Quizá por inseguridad o por impaciencia, no suelo releer los libros que me han gustado mucho con la excepción de algunos poemas, artículos y cuentos, que actúan como corpus de inspiración permanente. Con las novelas y los ensayos, en cambio, temo que, con el ansia de repetir las satisfacciones que me provocó leerles, acabe escaldado y cayendo en las mórbidas decepciones del “no había para tanto”. A veces también me gustaría tener el autocontrol de los lectores expertos que, tras décadas de ejercicio, deciden ceñirse a la relectura, siempre satisfactoria, de algunos clásicos. Les atribuyo una erudición tan envidiable como inaccesible. Quizá para compensar, me mantengo en el nivel de la lectura por voracidad y acumulación. La idea es tan primaria que me da vergüenza admitirla: como me gusta mucho leer, interpreto que cuantos más libros me trague, mejor lector seré. Es un error.

Como me gusta mucho leer, interpreto que cuantos más libros me trague, mejor lector seré

En el libro No soy un robot (Anagrama), Juan Villoro explica que tuvo un sueño: se presentaba ante un gurú que llevaba años buscando.

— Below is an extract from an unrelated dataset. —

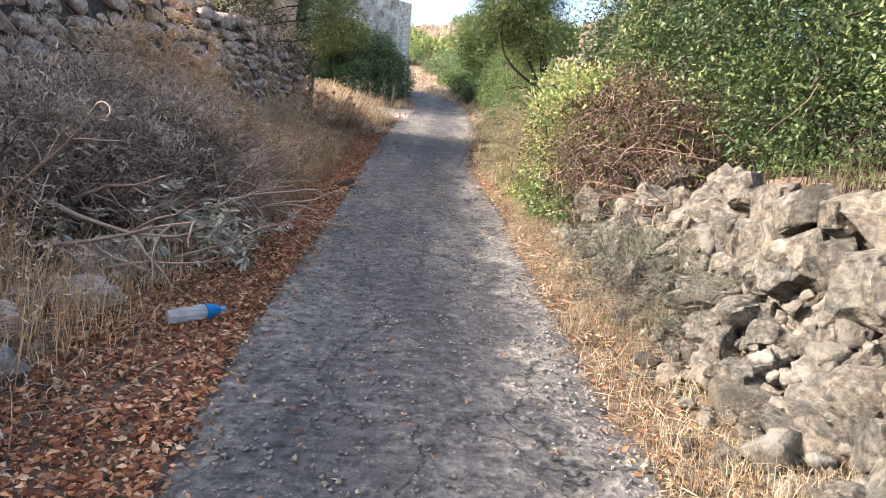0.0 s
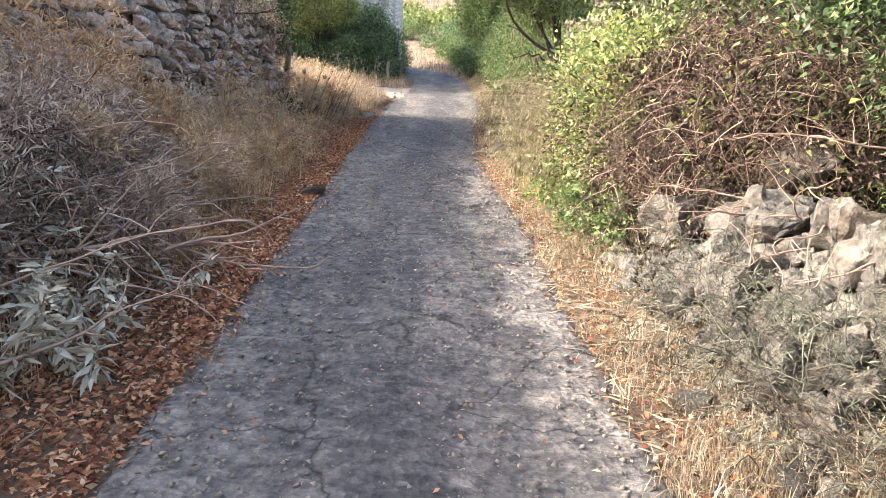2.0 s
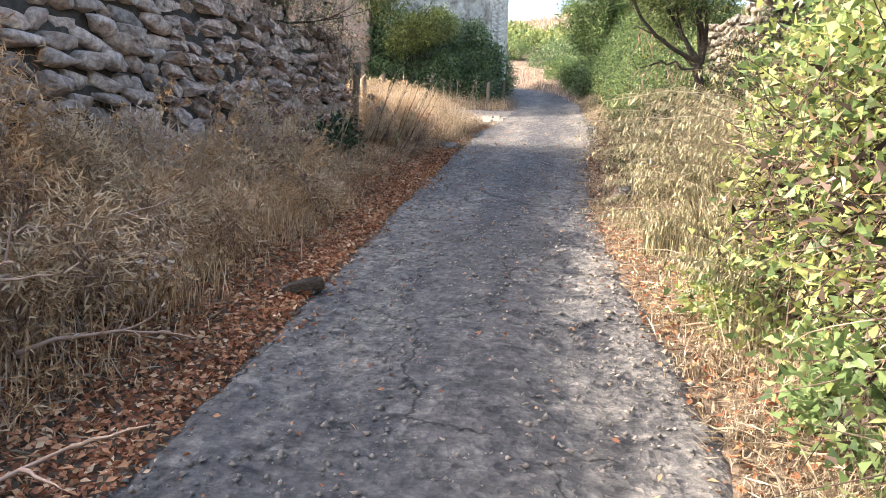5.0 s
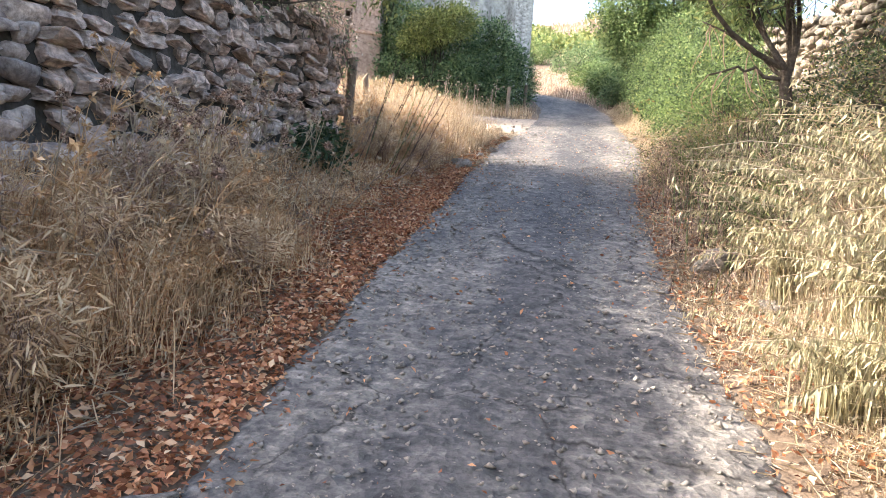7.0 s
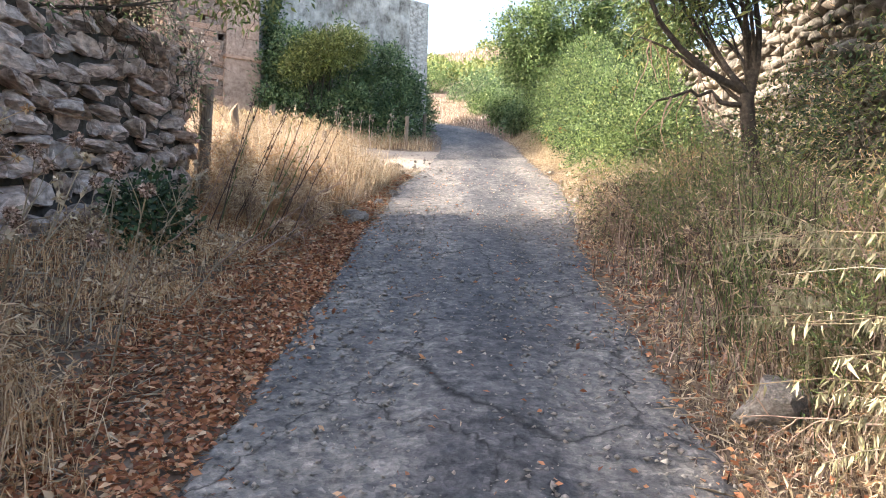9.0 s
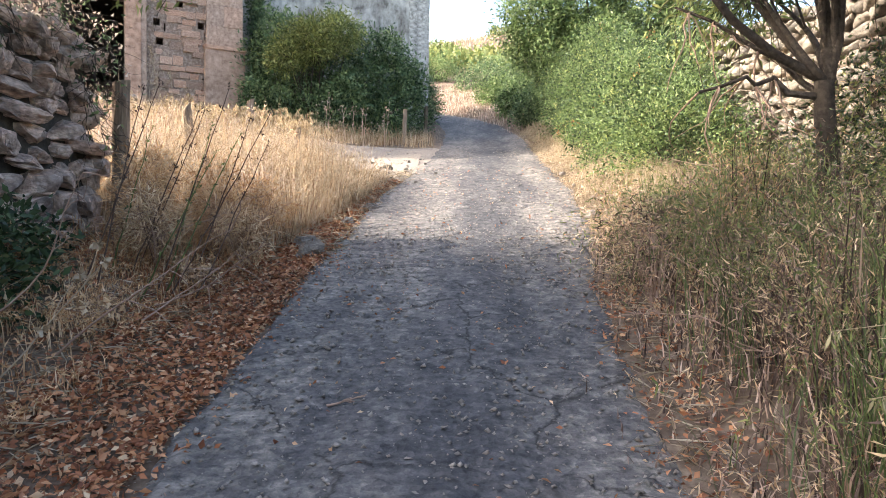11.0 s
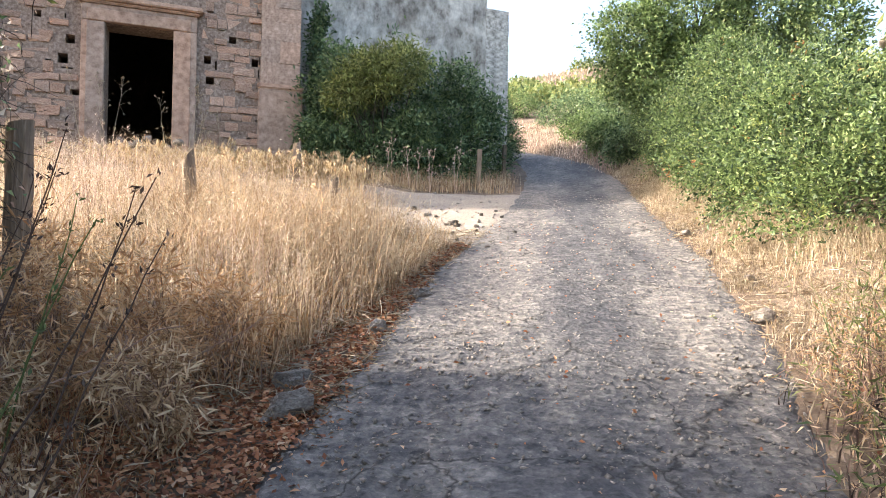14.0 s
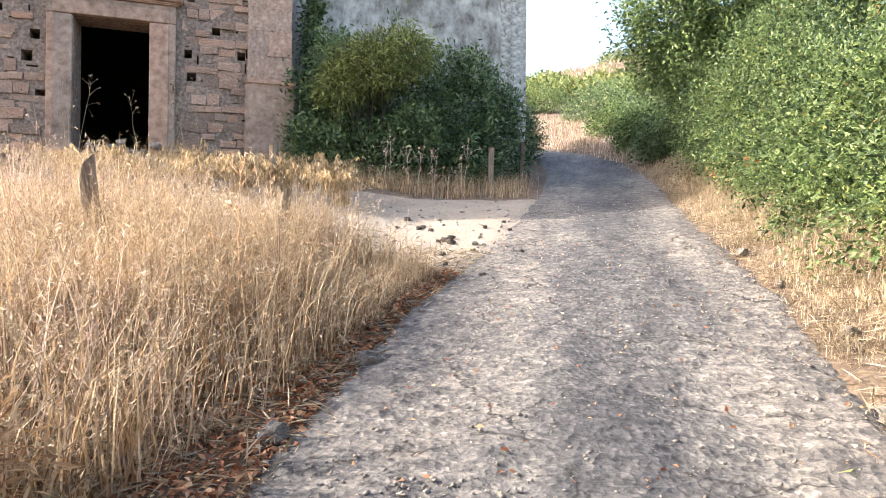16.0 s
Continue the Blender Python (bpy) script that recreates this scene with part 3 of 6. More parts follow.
    bmesh.ops.bevel(bm, geom=bm.edges[:], offset=0.018, segments=1, affect="EDGES")
    part("door_jamb", bm, M_dressed, chapel)
    bm = bmesh.new()
    box(bm, -5.28, -2.64, -0.1, 0.5, 9.964, 10.38)
    box(bm, -5.16, -2.78, -0.13, 0.48, 9.962, 10.26)
    bmesh.ops.bevel(bm, geom=bm.edges[:], offset=0.018, segments=1, affect="EDGES")
    part("lintel", bm, M_dressed, chapel)
    bm = bmesh.new()
    box(bm, -5.34, -2.58, -0.17, 0.3, 10.384, 10.46)
    box(bm, -5.42, -2.5, -0.26, 0.3, 10.456, 10.58)
    bmesh.ops.bevel(bm, geom=bm.edges[:], offset=0.025, segments=2, affect="EDGES")
    part("cornice", bm, M_dressed, chapel, "worn moulded stone cornice over the door")
    bm = bmesh.new()
    box(bm, -5.1, -2.7, -0.35, 0.6, 5.8, 6.85)
    bmesh.ops.bevel(bm, geom=bm.edges[:], offset=0.04, segments=2, affect="EDGES")
    part("doorstep", bm, M_dressed, chapel)

    # grey plastered block beside the facade
    nx, nz = 90, 70
    top = lambda x: 12.45 + 0.07 * x + 0.1 * noise.noise((x * 1.3, 4, 0)) + 0.06 * noise.noise((x * 5, 2, 0))
    verts, faces = [], []
    for j in range(nz + 1):
        for i in range(nx + 1):
            x = 0.02 + 6.1 * i / nx
            z = 5.0 + (top(x) - 5.0) * j / nz
            d = 0.05 * noise.noise((x * 0.9, z * 0.9, 7)) + 0.03 * noise.noise((x * 3.1, z * 3.1, 1)) + 0.025 * noise.noise((x * 7, z * 7, 2))
            d -= 0.05 * max(0, noise.noise((x * 1.2, z * 1.2, 21)) - 0.25)
            verts.append((x, 1.12 - d, z))
    for j in range(nz):
        for i in range(nx):
            a = j * (nx + 1) + i
            faces.append((a, a + 1, a + nx + 2, a + nx + 1))
    n0 = len(verts)
    for i in range(nx + 1):
        x = 0.02 + 6.1 * i / nx
        verts.append((x, 1.75, top(x)))
    for i in range(nx):
        a = nz * (nx + 1) + i
        faces.append((a, a + 1, n0 + i + 1, n0 + i))
    link_mesh("plastered_wall", verts, faces, M_plaster, chapel, "grey lime plaster, stained and flaking", smooth=True)
    bm = bmesh.new()
    box(bm, 0.02, 6.9, 1.3, 1.9, 4, 12.1)
    box(bm, 6.3, 6.86, 1.9, 8.5, 4, 12.2)
    box(bm, 0.02, 6.3, 7.9, 8.5, 4, 12.2)
    core = part("block_core", bm, M_plaster, chapel)
    z = 5.0
    bm = bmesh.new()
    box(bm, 6.1, 6.86, 1.14, 1.3, 4.0, 12.2)
    corner = part("corner_pier", bm, M_plaster, chapel, "corner of grey cut blocks with a broken top")
    while z < 12.4:
        dz = rng.uniform(0.26, 0.4)
        if z + dz > 12.3:
            dz = 12.4 - z
        cut = rng.uniform(0.3, 0.5)
        flip = rng.random() < 0.5
        for c, d in ((6.08, 6.08 + cut), (6.08 + cut, 6.9)) if flip else ((6.08, 6.9),):
            if z > 12.1 and d > 6.6 and rng.random() < 0.6:
                continue
            place_stone("corner_block", STONES["block"][rng.integers(12)], Matrix.Translation(((c + d) / 2, 1.3, z + dz / 2)) @ Matrix.Diagonal(((d - c) * 1.04, 0.44, dz * 1.03, 1)), corner)
        z += dz
    heap = Heap()
    arrays = [stone_arrays(me) for me in ROUGH]
    x = 0.1
    while x < 6.1:
        w = rng.uniform(0.15, 0.4)
        a, f = arrays[rng.integers(8)]
        heap.add(a * (w, 0.5, rng.uniform(0.1, 0.2)) + (x, 1.4 + rng.uniform(0, 0.1), top(x) - 0.02), f)
        x += w * 0.9
    heap.link("wall_top_stones", M_stone, chapel, "loose stones along the broken wall top")
    # fallen stones in the doorway
    heap = Heap()
    for i in range(34):
        a, f = arrays[rng.integers(8)]
        heap.add(a * rng.uniform(0.12, 0.42, 3) * (1, 1, 0.6) + (rng.uniform(-4.6, -2.9), rng.uniform(-0.5, 1.2), 6.9 + abs(rng.normal(0, 0.1))), f)
    tagged(heap.link("doorstep_rubble", M_pebble, chapel, "tumbled stones on the doorstep"), kind="stuff")


# ---- dry stone wall beside the lane ----
WALL_Y = (-40, -5, 0, 9.5, 11.5, 13.5, 16.5, 18.7)
WALL_TOP = (-5.0, 1.95, 2.85, 4.35, 4.65, 4.95, 5.35, 5.6)


def build_left_wall():
    rng = np.random.default_rng(5)
    holder = thing("dry_stone_wall", "tall grey dry-stone wall of rough fieldstones in uneven courses", "stone wall")
    ys = np.concatenate([np.arange(-40, -5, 5.0), np.arange(-5, 18.6, 0.3), [18.65]])
    verts, faces = [], []
    for y in ys:
        t = float(np.interp(y, WALL_Y, WALL_TOP)) - 0.12
        b = float(road_z(y)) - 0.6
        verts += [(-4.36, y, b), (-4.5, y, t), (-5.1, y, t), (-5.2, y, b)]
    for i in range(len(ys) - 1):
        a = i * 4
        for k in range(3):
            faces.append((a + k, a + k + 1, a + k + 5, a + k + 4))
    n = len(verts)
    faces += [(0, 3, 2, 1), (n - 4, n - 3, n - 2, n - 1)]
    core = link_mesh("wall_core", verts, faces, M_core, holder)
    cells = []
    y0 = -6.0
    for u, v, du, dv in courses(24.9, 6.0, 0.33, 0.205, rng, 0.0, 0.05):
        y = y0 + u
        z = 0.17 * (y - 5) + 0.4 + v
        if z - dv / 2 < float(np.interp(y, WALL_Y, WALL_TOP)) - rng.uniform(0, 0.15) and y < 18.84 - du / 2 and z > float(road_z(y)) - 0.1:
            cells.append((u, v, du, dv))

    def at(u, v, p):
        y = y0 + u
        z = 0.17 * (y - 5) + 0.4 + v
        h = z - float(road_z(y))
        return pose(-4.38 - 0.05 * h + p, y, z, 6, 0, 90)

    lay(cells, at, STONES["field"], 0.3, rng, holder, lambda u, v: 12.6 < y0 + u < 19 and v > 0.5, 300, "far_wall_stones", M_stone, 7, 0.075, 1.09, False, FARFIELD)
    # cross face at the wall's end
    heap = Heap()
    arrays = [stone_arrays(me) for me in FARFIELD]
    rng = np.random.default_rng(55)
    z = 3.2
    while z < 5.5:
        dz = rng.uniform(0.2, 0.34)
        x = -5.15
        while x < -4.5:
            dx = min(rng.uniform(0.25, 0.45), -4.3 - x)
            a, f = arrays[rng.integers(12)]
            heap.add(a * (dx, 0.4, dz) + (x + dx / 2 - 0.05 * (z - 3.4), 18.62 + rng.uniform(-0.05, 0.05), z + dz / 2), f)
            x += dx
        z += dz
    heap.link("wall_end_stones", M_stone, holder)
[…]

A cada visitante, el gurú le permitía hacer una pregunta. Villoro preguntó: “Maestro, ¿para qué sirve leer?” Con una sonrisa, el sabio respondió: “Para leer menos”. Podría ser que releer fuera una manera de leer menos y, en consecuencia, de leer mejor. Villoro pertenece a la categoría de escritores inspiradores que consiguen provocarte un sentimiento de admiración y, al mismo tiempo, un recelo de envidia moderadamente malsana. La relectura bien entendida, pues, debería convertirse en un objetivo razonable, ya sea por razones de administración de espacio (como mi amigo) o como simple aspiración de madurez equilibrada. Claro que los expertos relectores también tienen sus problemas. Hace unos años, a mi querida Amélie Nothomb le preguntaron cuáles eran los libros que más veces había releído. La escritora respondió: “ La cartuja de Parma , que he releído sesenta y cuatro veces”. Repito: sesenta y cuatro veces.